BigIP: Fixing MQ Read and Write 104 X('68') Errors
F5 published a Deployment Guide "Deploying the BigIP LTM with IBM WebSphere MQ", which provides a very good HowTo guide for load-balancing MQ with a BigIP and provides all the steps necessary to get up and running quickly.
I followed all these steps myself and my developers were off and running. The problems started a little later, however, when the application was unable to read messages off of the queue. Errors like the following were showing up in the MQ "client" logs:
AMQ9208: Error on receive from host 10.X.Y.Z (10.X.Y.Z). EXPLANATION: An error occurred receiving data from 10.X.Y.Z (10.X.Y.Z) over TCP/IP. This may be due to a communications failure. ACTION: The return code from the TCP/IP read() call was 104 (X'68'). Record these values and tell the systems administrator.
In addition, we would see the following errors on the MQ "server" logs:
AMQ9206: Error sending data to host 10.a.b.c (10.a.b.c)(port#). EXPLANATION: An error occurred sending data over TCP/IP to 10.a.b.c (10.a.b.c)(port#). This may be due to a communications failure. ACTION: The return code from the TCP/IP(write) call was 104 X('68'). Record these values and tell your systems administrator.

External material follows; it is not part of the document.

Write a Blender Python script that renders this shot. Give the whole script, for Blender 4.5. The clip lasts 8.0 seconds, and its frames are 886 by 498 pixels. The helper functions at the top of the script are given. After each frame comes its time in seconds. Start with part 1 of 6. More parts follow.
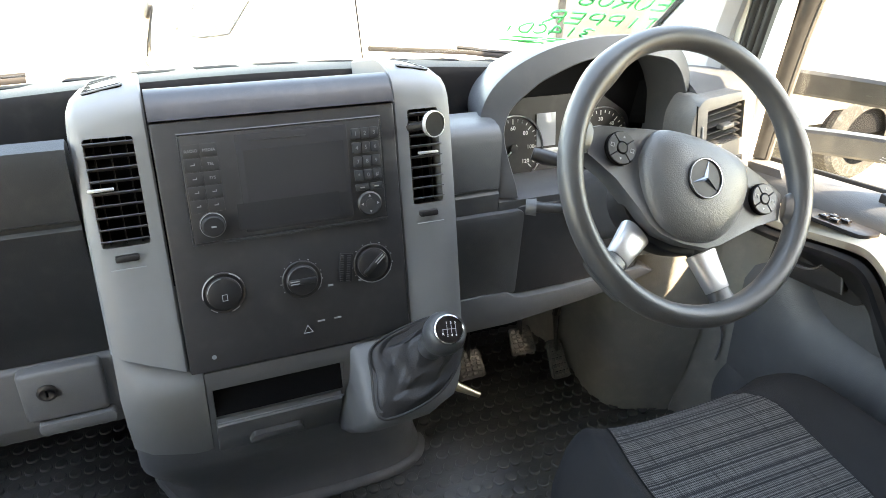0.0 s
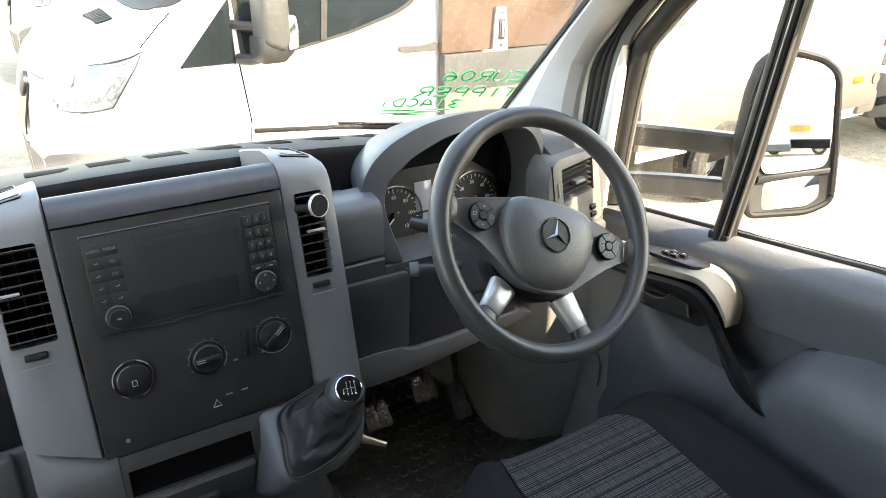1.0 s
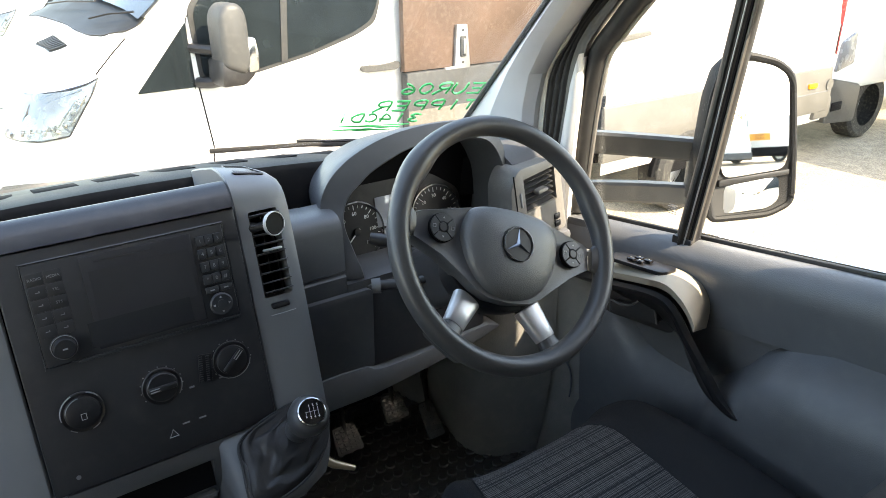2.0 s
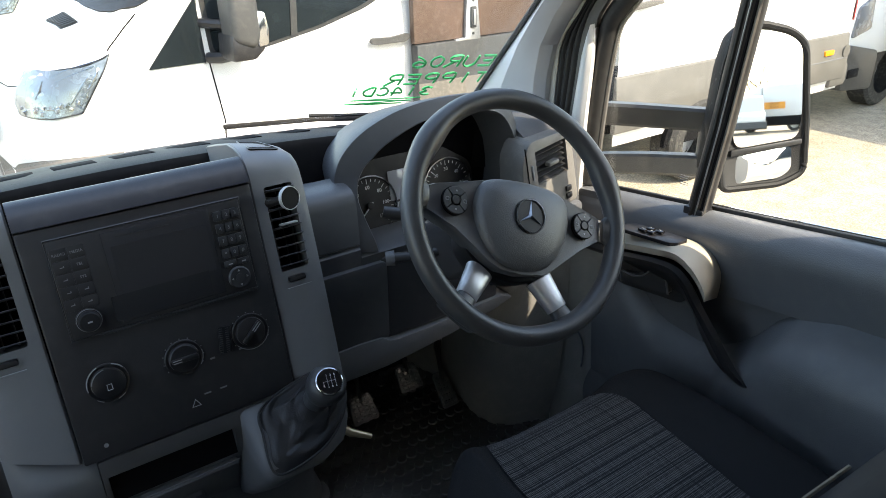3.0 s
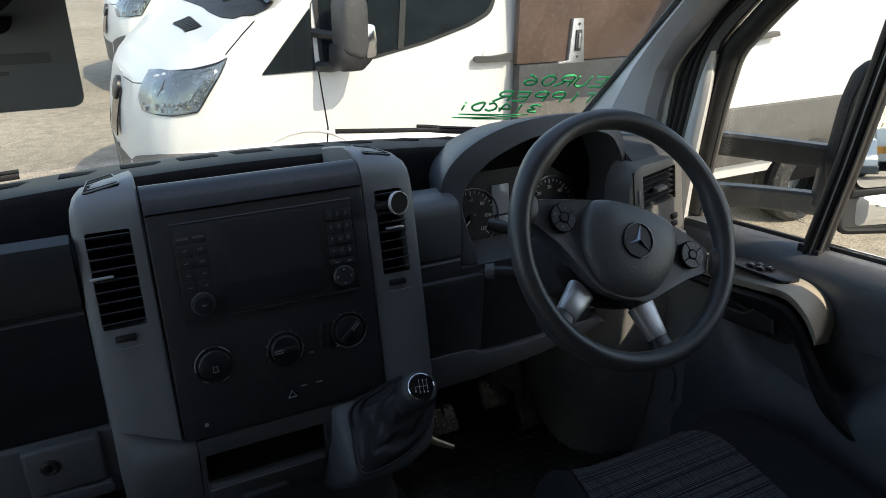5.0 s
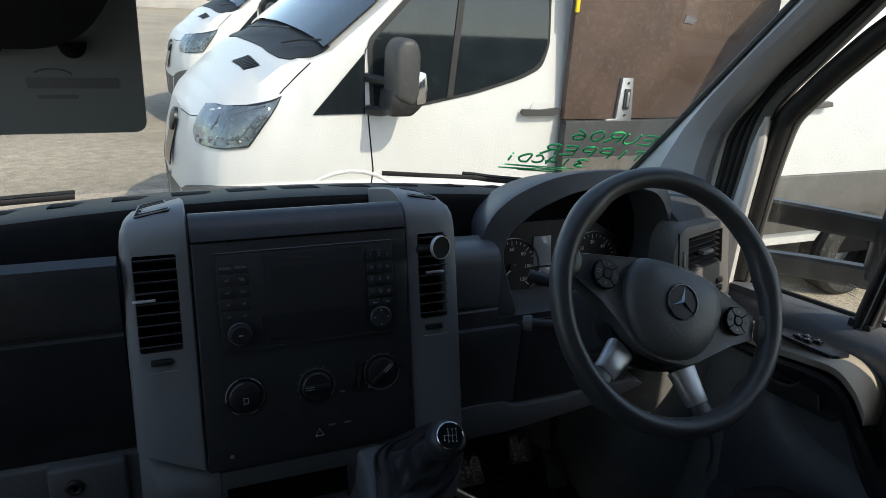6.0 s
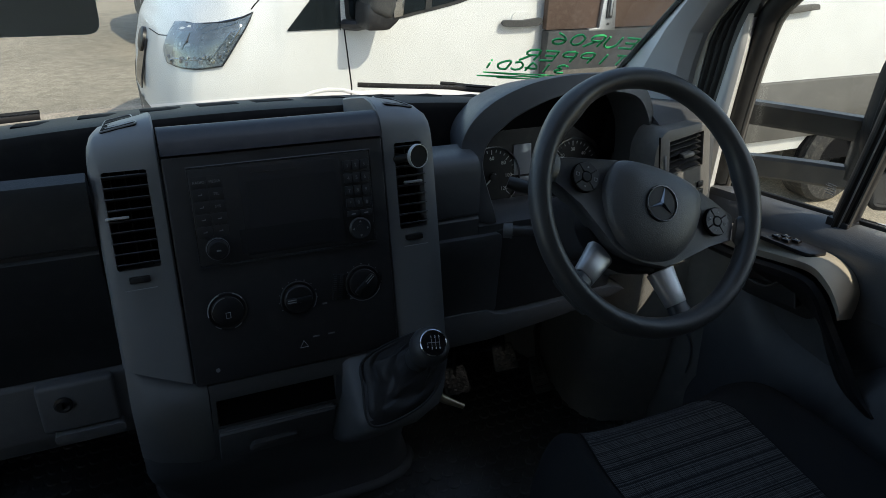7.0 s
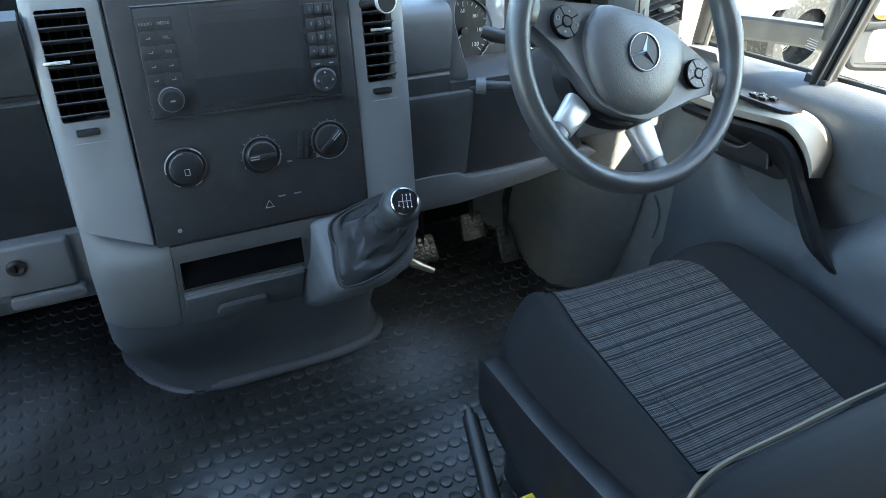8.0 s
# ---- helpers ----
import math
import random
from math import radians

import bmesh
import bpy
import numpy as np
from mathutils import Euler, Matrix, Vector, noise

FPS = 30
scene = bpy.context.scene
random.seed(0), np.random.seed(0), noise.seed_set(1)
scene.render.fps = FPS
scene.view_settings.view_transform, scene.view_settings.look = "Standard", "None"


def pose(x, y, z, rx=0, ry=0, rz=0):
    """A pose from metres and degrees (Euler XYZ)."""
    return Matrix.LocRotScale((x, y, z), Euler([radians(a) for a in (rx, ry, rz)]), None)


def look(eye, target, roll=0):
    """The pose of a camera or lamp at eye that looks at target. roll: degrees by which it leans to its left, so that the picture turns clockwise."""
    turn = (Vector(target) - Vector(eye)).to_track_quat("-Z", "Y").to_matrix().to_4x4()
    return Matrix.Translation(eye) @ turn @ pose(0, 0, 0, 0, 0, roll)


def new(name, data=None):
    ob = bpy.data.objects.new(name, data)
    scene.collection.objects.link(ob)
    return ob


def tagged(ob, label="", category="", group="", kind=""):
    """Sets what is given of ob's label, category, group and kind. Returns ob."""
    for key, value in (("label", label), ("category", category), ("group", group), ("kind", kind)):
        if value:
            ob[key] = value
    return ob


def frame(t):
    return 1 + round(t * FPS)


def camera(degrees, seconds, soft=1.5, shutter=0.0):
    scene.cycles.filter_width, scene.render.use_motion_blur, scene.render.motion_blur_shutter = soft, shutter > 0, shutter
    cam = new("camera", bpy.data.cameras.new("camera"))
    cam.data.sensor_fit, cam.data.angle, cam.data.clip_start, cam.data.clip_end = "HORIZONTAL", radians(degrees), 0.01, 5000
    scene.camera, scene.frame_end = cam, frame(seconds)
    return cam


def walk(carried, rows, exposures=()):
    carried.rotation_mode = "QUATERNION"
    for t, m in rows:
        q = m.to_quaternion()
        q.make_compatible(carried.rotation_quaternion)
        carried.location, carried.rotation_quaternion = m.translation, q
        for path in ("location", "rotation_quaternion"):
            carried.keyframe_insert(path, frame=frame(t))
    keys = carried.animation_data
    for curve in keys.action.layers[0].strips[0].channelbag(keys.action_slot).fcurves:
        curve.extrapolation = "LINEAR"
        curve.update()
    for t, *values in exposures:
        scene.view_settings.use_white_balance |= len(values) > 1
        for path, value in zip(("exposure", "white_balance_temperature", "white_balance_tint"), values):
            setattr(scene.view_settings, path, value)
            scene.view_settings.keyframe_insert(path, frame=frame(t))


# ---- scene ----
cam = camera(64.3, 8.0, 0.8)
# seconds, place, then yaw, pitch and roll in degrees
ROWS = [
    (0.0, -0.155, -0.872, 1.071, -24.14, -28.54, 2.31),
    (0.2, -0.177, -0.920, 1.111, -29.09, -28.50, 2.01),
    (0.5, -0.169, -0.971, 1.140, -29.83, -27.81, 2.12),
    (1.0, -0.170, -0.965, 1.153, -32.42, -24.86, 0.72),
    (1.5, -0.159, -0.966, 1.149, -33.27, -23.34, -0.66),
    (1.7, -0.143, -0.955, 1.135, -34.57, -22.78, -0.30),
    (2.8, -0.159, -0.974, 1.140, -34.30, -25.60, -1.03),
    (3.0, -0.156, -0.969, 1.141, -33.82, -25.48, -1.42),
    (3.5, -0.167, -0.972, 1.137, -32.52, -24.71, -0.07),
    (4.0, -0.172, -0.963, 1.135, -30.15, -24.71, -0.59),
    (4.5, -0.185, -0.960, 1.132, -28.39, -24.55, -0.20),
    (4.7, -0.186, -0.960, 1.134, -27.35, -24.37, -0.12),
    (5.8, -0.194, -0.951, 1.132, -24.42, -21.23, 2.40),
    (6.0, -0.193, -0.951, 1.130, -23.41, -20.15, 3.28),
    (6.5, -0.186, -0.945, 1.120, -20.80, -20.05, 3.81),
    (7.0, -0.182, -0.954, 1.110, -24.97, -26.48, 2.19),
    (7.2, -0.183, -0.953, 1.105, -29.55, -30.36, 1.59),
    (7.5, -0.176, -0.964, 1.089, -31.21, -31.36, 1.87),
    (7.7, -0.171, -0.947, 1.074, -31.36, -33.10, 3.09),
    (8.0, -0.191, -0.939, 1.053, -29.30, -35.42, 4.05),
]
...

If the BigIP VIP was bypassed, the errors on both ends of the connection would go away. No firewalls separated one mq node from another. Other than citing a "network failure", IBM support wasn't much assistance here. Initial network traces indicated that I had not followed the deployment guide recommendations verbatim, as the traces were showing keep-alive requests every 300 seconds from the MQ nodes, which also matched the 300 second tcp idle timeout on the BigIP. It was somewhat easy to assume then that the bigip was issuing a connection reset on the idle tcp connection at around the same time the mq heartbeat was getting issued but reducing the MQ Heartbeat interval to below the BigIP's TCP Idle Timeout value did not resolve the issue.

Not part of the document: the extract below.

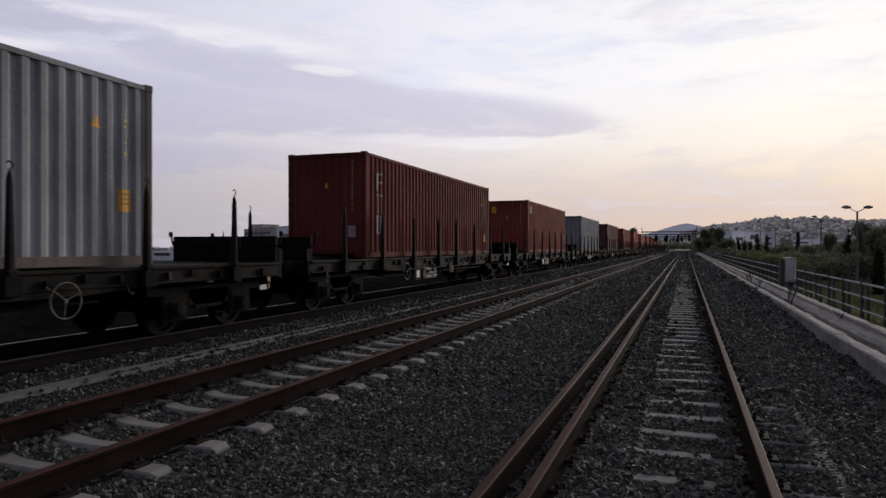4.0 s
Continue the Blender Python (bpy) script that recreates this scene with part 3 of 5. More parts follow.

The resolution was found with the help from this F5 Solution Article: "SOL8049: Implementing TCP Keep-Alives for server-client communication using TCP profiles". Add a Keep Alive Interval to the TCP profile (or create a new tcp profile) and assign the value to half of what your tcp timeout is set to (or an even smaller value), restart the MQ channels, and these errors should go away.